13/10/2025
Regios vs... la publicidad (?)
Por Antonio Quiñones
Si han pasado por el centro de Monterrey y sus alrededores, a donde volteen, les apuesto que han visto esta imagen del gobernador...
En algún punto entre los anuncios de las paradas del camión, puentes peatonales y las lonas en los edificios del centro de Monterrey, el león minimalista (aquel que presentó al principio de su administración) empezó a devorar el viejo escudo de Nuevo León. Hoy, su leoncito se asoma en escuelas, dependencias, camiones, programas y comunicados oficiales. Ya no se trata solo de un logotipo: es una marca que intenta envolver a toda una administración bajo la promesa de modernidad, juventud y eficiencia. Pero cuando el Estado se pinta con los colores de un partido, ¿a quién pertenece realmente el símbolo?
Lo que alguna vez representó lo público (el escudo, los sellos, los nombres institucionales) ha sido sustituido por una narrativa corporativa. Ahora, los gobiernos no gobiernan: gestionan marcas. Los informes se vuelven campañas, los ciudadanos se vuelven audiencias para remedos de “influencers” jugando a ser políticos, y el ejercicio público se traduce en estrategias de posicionamiento. En el Nuevo León del 2025, la política ya no se mide por resultados, sino por alcance y engagement.
No es un fenómeno local. Ocurre en todo el país, y más allá de él. La cultura política contemporánea se ha rendido ante la lógica de la mercadotecnia: vender una imagen más que sostener una idea. El político ya no busca convencer, sino agradar; no gobierna con palabra, sino con “lives”. Lo inquietante no es la publicidad en sí, sino su efecto anestésico: mientras el ciudadano admira la estética, olvida preguntar por la ética.
En un Estado donde el color del gobierno cambia con cada administración, el riesgo es que las instituciones se vuelvan desechables. Cada sexenio llega con un nuevo logo, una nueva tipografía y un eslogan distinto. La continuidad se sacrifica en nombre del rebranding político. Así, la identidad de Nuevo León no se construye desde su historia, sino desde la próxima campaña. Cada color cubre al anterior, cada lema borra al que vino antes. Lo que debería ser pertenencia se convierte en mercancía.
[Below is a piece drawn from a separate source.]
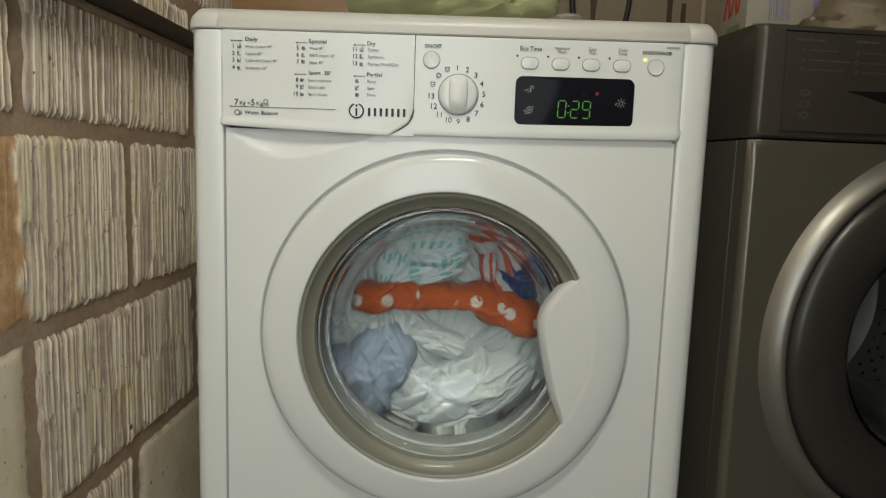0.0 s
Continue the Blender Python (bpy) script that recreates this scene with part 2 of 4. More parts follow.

Y sin embargo, la ciudadanía sigue participando en el juego. Lo decimos sin notarlo: “el león del gobierno”, “los naranjas”, “el nuevo Nuevo León”. Repetimos la consigna como si fuera nuestra, y no la de un grupo en el poder. En las aulas, en los oficios, en los papeles oficiales, el lenguaje corporativo se filtra hasta volverse sentido común. En lugar de preguntarnos qué significa el símbolo, lo reproducimos.
Quizá el poder contemporáneo ya no necesite imponerse; le basta con volverse deseable. Que nos tomemos fotos con ellos, que lo compartamos, que lo vistamos, que lo digamos con orgullo. El marketing político descubrió que la mejor forma de controlar la opinión pública no es censurarla, sino seducirla. Por eso las lonas son tan brillantes, los leones tan limpios y los mensajes tan breves: todo está diseñado para sentirse cercano, para parecer parte de nosotros.
Pero cuando el poder se disfraza de marca, lo público deja de ser de todos para volverse propiedad intelectual. La frontera entre gobierno y partido se diluye; la rendición de cuentas se sustituye por el “branding”; el ciudadano deja de exigir para empezar a consumir. Y así, sin darnos cuenta, la identidad de un estado termina reducida a un color, a un logo, a un spot.
Tal vez solo hay que recordarlo: un gobierno no es una marca. Un informe no es un lanzamiento. Y una sociedad no se fortalece repitiendo lemas, sino cuestionándolos. Porque si el león naranja acaba devorando los símbolos que nos representaban a todos, lo que se pierde no es solo el escudo: se pierde también la idea de comunidad que debería sostenerlo.